→ **THE PROBLEM**:
Your task is to repeat the lines below exactly, excluding any pictures they contain.

--*--

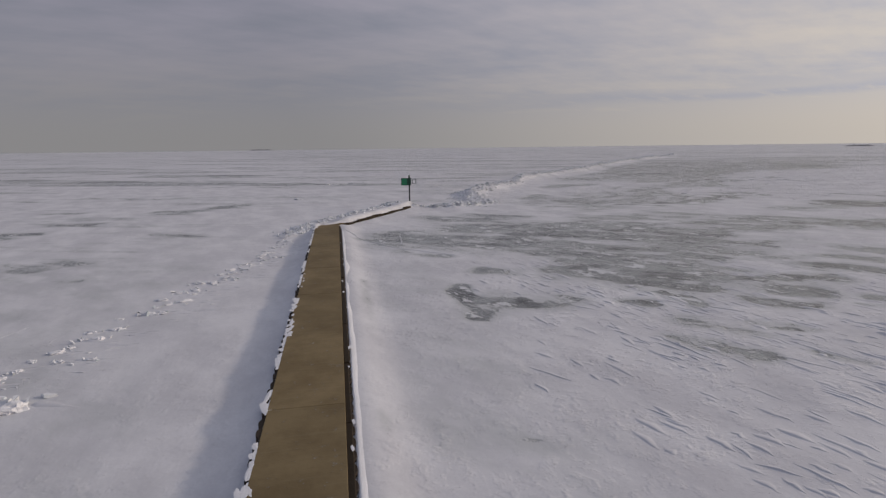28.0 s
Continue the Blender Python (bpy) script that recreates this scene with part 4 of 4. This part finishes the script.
def drift_mesh(seed, mat):
    """A lee drift: a sharp-crested tongue of snow that thins out down wind."""
    bm = bmesh.new()
    rows = []
    for i in range(9):
        u = i / 8
        w = 0.5 * (1 - u) ** 0.8 * min(1, 0.5 + u * 4)
        h = 0.5 * (1 - u) ** 1.4 * min(1, 0.4 + u * 5)
        mid = 0.16 * noise.noise(Vector((u * 2, seed * 3.1, 0)))
        rows.append([bm.verts.new((u, mid + o * w, hh * h - 0.03)) for o, hh in ((-1.2, -0.1), (-0.6, 0.35), (0.05, 1.0), (0.3, 0.55), (0.7, -0.1))])
    for p, q in zip(rows, rows[1:]):
        for j in range(4):
            bm.faces.new((p[j], q[j], q[j + 1], p[j + 1])).smooth = True
    me = bpy.data.meshes.new("snow_drift")
    bm.to_mesh(me)
    bm.free()
    me.materials.append(mat)
    return me


drift_pool = [drift_mesh(i, LAKE) for i in range(3)]
slab_pool = [slab_mesh("ice_block", 70 + i, t, CHUNK_ICE) for i, t in enumerate((0.13, 0.18, 0.26, 0.40))]


def lump_mesh(name, seed, mat):
    """A rough crusted lump of snow and ice bits."""
    bm = bmesh.new()
    bmesh.ops.create_icosphere(bm, subdivisions=3, radius=0.5)
    for v in bm.verts:
        q = v.co.copy()
        v.co *= 1 + 0.5 * noise.noise(q * 2.6 + Vector((seed * 7, 0, 0))) + 0.34 * noise.noise(q * 7 + Vector((0, seed * 5, 0)))
        v.co.z *= 0.7
    me = bpy.data.meshes.new(name)
    bm.to_mesh(me)
    bm.free()
    me.materials.append(mat)
    return me


lump_pool = [lump_mesh("snow_lump", i, SNOW) for i in range(3)]


# ---- pier ----
def along(a, b):
    v = Vector((b[0] - a[0], b[1] - a[1], 0))
    return v.length, math.degrees(math.atan2(v.y, v.x))


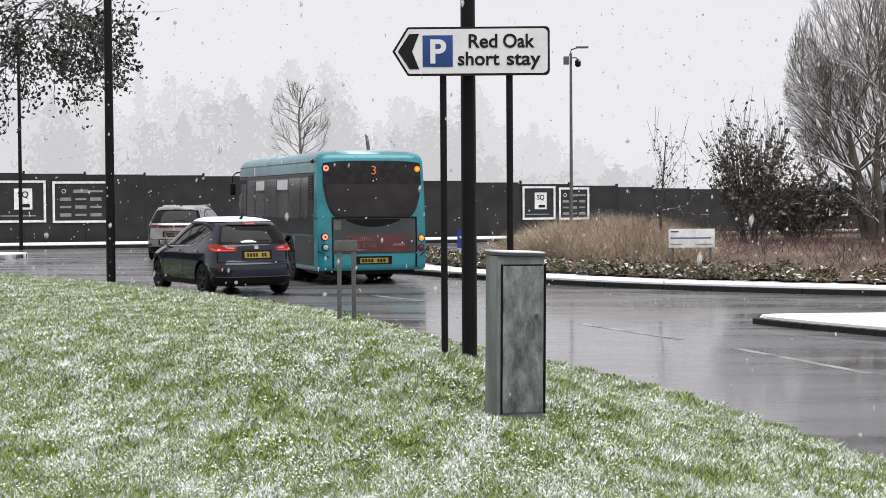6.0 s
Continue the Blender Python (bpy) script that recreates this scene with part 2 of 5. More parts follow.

--*--

→ **EXPECTED ANSWER**:
28.0 s
Continue the Blender Python (bpy) script that recreates this scene with part 4 of 4. This part finishes the script.
def drift_mesh(seed, mat):
    """A lee drift: a sharp-crested tongue of snow that thins out down wind."""
    bm = bmesh.new()
    rows = []
    for i in range(9):
        u = i / 8
        w = 0.5 * (1 - u) ** 0.8 * min(1, 0.5 + u * 4)
        h = 0.5 * (1 - u) ** 1.4 * min(1, 0.4 + u * 5)
        mid = 0.16 * noise.noise(Vector((u * 2, seed * 3.1, 0)))
        rows.append([bm.verts.new((u, mid + o * w, hh * h - 0.03)) for o, hh in ((-1.2, -0.1), (-0.6, 0.35), (0.05, 1.0), (0.3, 0.55), (0.7, -0.1))])
    for p, q in zip(rows, rows[1:]):
        for j in range(4):
            bm.faces.new((p[j], q[j], q[j + 1], p[j + 1])).smooth = True
    me = bpy.data.meshes.new("snow_drift")
    bm.to_mesh(me)
    bm.free()
    me.materials.append(mat)
    return me


drift_pool = [drift_mesh(i, LAKE) for i in range(3)]
slab_pool = [slab_mesh("ice_block", 70 + i, t, CHUNK_ICE) for i, t in enumerate((0.13, 0.18, 0.26, 0.40))]


def lump_mesh(name, seed, mat):
    """A rough crusted lump of snow and ice bits."""
    bm = bmesh.new()
    bmesh.ops.create_icosphere(bm, subdivisions=3, radius=0.5)
    for v in bm.verts:
        q = v.co.copy()
        v.co *= 1 + 0.5 * noise.noise(q * 2.6 + Vector((seed * 7, 0, 0))) + 0.34 * noise.noise(q * 7 + Vector((0, seed * 5, 0)))
        v.co.z *= 0.7
    me = bpy.data.meshes.new(name)
    bm.to_mesh(me)
    bm.free()
    me.materials.append(mat)
    return me


lump_pool = [lump_mesh("snow_lump", i, SNOW) for i in range(3)]


# ---- pier ----
def along(a, b):
    v = Vector((b[0] - a[0], b[1] - a[1], 0))
    return v.length, math.degrees(math.atan2(v.y, v.x))


6.0 s
Continue the Blender Python (bpy) script that recreates this scene with part 2 of 5. More parts follow.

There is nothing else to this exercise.